When he suffered, he did not threaten, but continued entrusting himself to him who judges justly. – 1 Peter 2:23

How did Jesus do that? He prayed the Lord’s Prayer. ‘Father, forgive them they do not know what they are doing’ (Luke 23:34). Then comes this amazing description of what happened at the cross. Here’s what Jesus did in order that this forgiveness should be released:

He himself bore our sins in his body on the tree, that we might die to sin and live to righteousness. By his wounds you have been healed. – 1 Peter 2:24

Shame, mocking, spitting, reviling and contempt was heaped on Jesus, then the guilt of our sins was laid on Him, and Jesus did not pass it on. He bore it in His body on the tree. This ends here! That is how we are forgiven and find peace with God. Peter says this is the example we are to follow. We cannot make atonement for the world, but are called to follow the example of Jesus. We are never more like the Son of God than when we choose to forgive.  J I Packer quotes this poem:

Forgive our sins as we forgive,
You taught us, Lord, to pray,
but You alone can grant us grace
To live the words we say.

How can your pardon reach and bless
the unforgiving hear?
that broods on wrong, and will not let
old bitterness depart?

In blazing light Your cross reveals
the truth we dimly knew,
how small the debts men owe to us,
how great our debt to you.

Lord, cleanse the depths within our souls,
and bid resentment cease;
then, reconciled to God and man,
our lives will spread Your peace.[2]

May that be true of each and every one of us. Will you join with me in praying this prayer.

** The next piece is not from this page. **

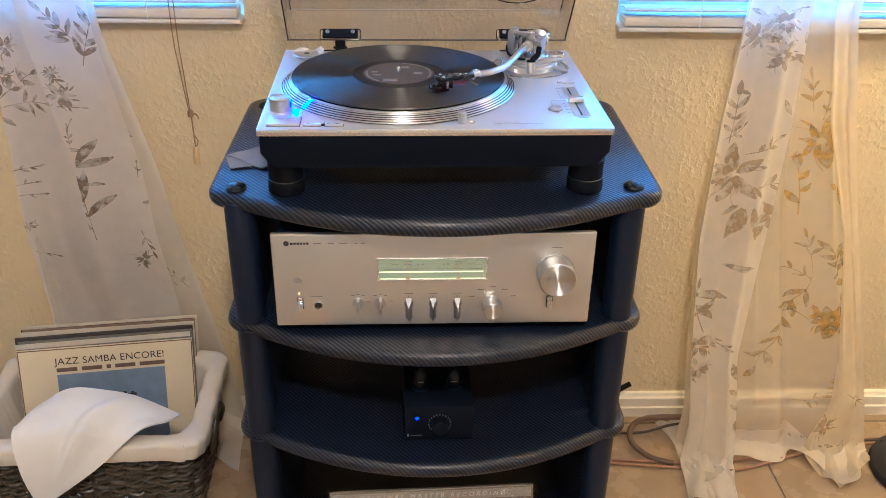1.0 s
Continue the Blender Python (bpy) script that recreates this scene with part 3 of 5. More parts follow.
# right curtain: a doubled fold over a wide sheer panel
cr = thing("sheer_curtain", Matrix.Translation((-0.0023, 0, 0)) @ Matrix.Diagonal((1.002, 1, 0.990, 1)), "sheer white curtain printed with tan flowers, hem on the tiles", "curtain", "window curtains")
right_edge = [(2.05, 0.90), (0.93, 0.775), (0.74, 0.812), (0.51, 0.868), (0.25, 0.936), (0, 0.99)]
left_edge = [(2.05, 0.64), (0.93, 0.588), (0.74, 0.571), (0.51, 0.562), (0.26, 0.572), (0.11, 0.585), (0, 0.575)]
cr_back = Drape(left_edge, right_edge, [(2.05, -0.055), (0.93, -0.066), (0.5, -0.080), (0.25, -0.100), (0, -0.12)], 2.6, 0.015, [(0, 0.03), (0.12, 0.10), (0.35, 0.03), (0.62, 0.02), (0.78, 0.11), (0.92, 0.05), (1, 0.02)], 0.3)
part("back_panel", cr_back.mesh(80, 100), VOILE_SINGLE, cr)
cr_front = Drape([(z, x - 0.003) for z, x in left_edge], [(2.05, 0.80), (0.93, 0.690), (0.74, 0.692), (0.51, 0.682), (0.26, 0.664), (0.11, 0.684), (0, 0.695)],
                 [(2.05, -0.080), (0.93, -0.100), (0.5, -0.124), (0.2, -0.160), (0, -0.17)], 1.1, 0.012, [(0, 0.08), (0.35, 0.13), (0.7, 0.10), (1, 0.0)], 2.0)
part("front_fold", cr_front.mesh(44, 100), VOILE_LAMP_TINT, cr)
cr_side = Drape([(2.05, 0.80), (0.93, 0.735), (0.74, 0.765), (0.51, 0.838), (0.25, 0.880), (0.13, 0.885), (0.04, 0.850), (0, 0.84)], [(z, x + 0.003) for z, x in right_edge],
                [(2.05, -0.075), (0.93, -0.088), (0.5, -0.104), (0.25, -0.122), (0, -0.145)], 0.8, 0.008, [(0, 0.02), (0.3, 0.09), (0.6, 0.06), (1, 0.02)], 0.4)
part("side_fold", cr_side.mesh(30, 90), VOILE_LAMPLIT, cr)
part("hem", grid(60, 8, lambda u, v: cr_back.point(0.2 + 0.8 * u, 0.962 + 0.038 * v) + Vector((0, -0.003, 0.003))), VOILE_LAMP_TINT, cr, "doubled hem lying on the tiles")


def flap_pt(u, v):
    a, b = Vector((0.560, -0.040, 0)).lerp(Vector((0.612, -0.285, 0)), v), Vector((0.610, -0.050, 0)).lerp(Vector((0.668, -0.262, 0)), v)
    p = a.lerp(b, u)
    return p + Vector((0.006 * math.sin(7 * v), 0, 0.006 + 0.006 * math.sin(6 * u + 4 * v) ** 2 + 0.020 * u * u * (1 - v)))


part("floor_fold", grid(14, 24, flap_pt), VOILE_LAMP_TINT, cr)
printed(cr_front, cr, [(0, 0.609, 0.899, 0, 0.027), (0, 0.651, 0.866, 0, 0.023), (0, 0.647, 0.922, 0, 0.022), (2, 0.676, 0.89, 128, 0.076), (1, 0.652, 0.941, 27, 0.026), (2, 0.71, 0.795, 90, 0.085), (-1, 0.674, 0.787, -65, 0.03), (3, 0.587, 0.705, 85, 0.086), (1, 0.574, 0.707, 23, 0.043), (-1, 0.591, 0.803, -33, 0.021), (-1, 0.615, 0.461, 0, 0.057)], PRINT_PALE, 21)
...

Our Father in heaven, we bow before You so grateful for the grace by which You have reconciled us to Yourself in and through Jesus Christ, our Savior and our Lord. We are very conscious of being Your wayward children. We are profoundly aware of that which we have thought, said and done that is displeasing and dishonoring to You. Forgive us these sins.

And Father we are profoundly aware of not only what we have done, but of what we have not done. We have come nowhere near the life that is fully devoted to loving You with all our heart, soul, mind and strength, and to love our neighbor as ourselves. We’re not even close. We are profoundly aware of our debt, and we ask that You will forgive us for our frequent failure to love others well.

Father, we are sinners, but we also have been sinned against. We want to bring before You the pain of where we have been wronged, and ask that by Your grace, we will wring out that pain at the foot of the cross of Jesus.

Father, thank you, that through our Lord and Savior Jesus Christ our many sins can be forgiven. Thank you that You have promised to those who come in humble confession and ask of You, that You will put our many sins behind Your back. Bury them in the depth of the sea and remove them as far from us as the east is from the west through the blood of the Lord Jesus Christ. Let the blood of Jesus cleanse us from every sin we pray.

Now, Father, give us grace to forgive, as we ourselves are forgiven. Please help us this week to love other people well. Grant that we may grow in consideration, empathy, grace and forgiveness. Let the overflow of Your grace to us flow out from us into this harsh and unforgiving world, so that Your name will be honored, Your kingdom extended and Your will done. Through Jesus Christ our Lord. In whose wonderful name we pray, Amen.



[1] Robert Murray McCheyne, HYMN: “When This Passing World Is Done,” 1837.

[2] J I Packer, I Want To Be A Christian, 164.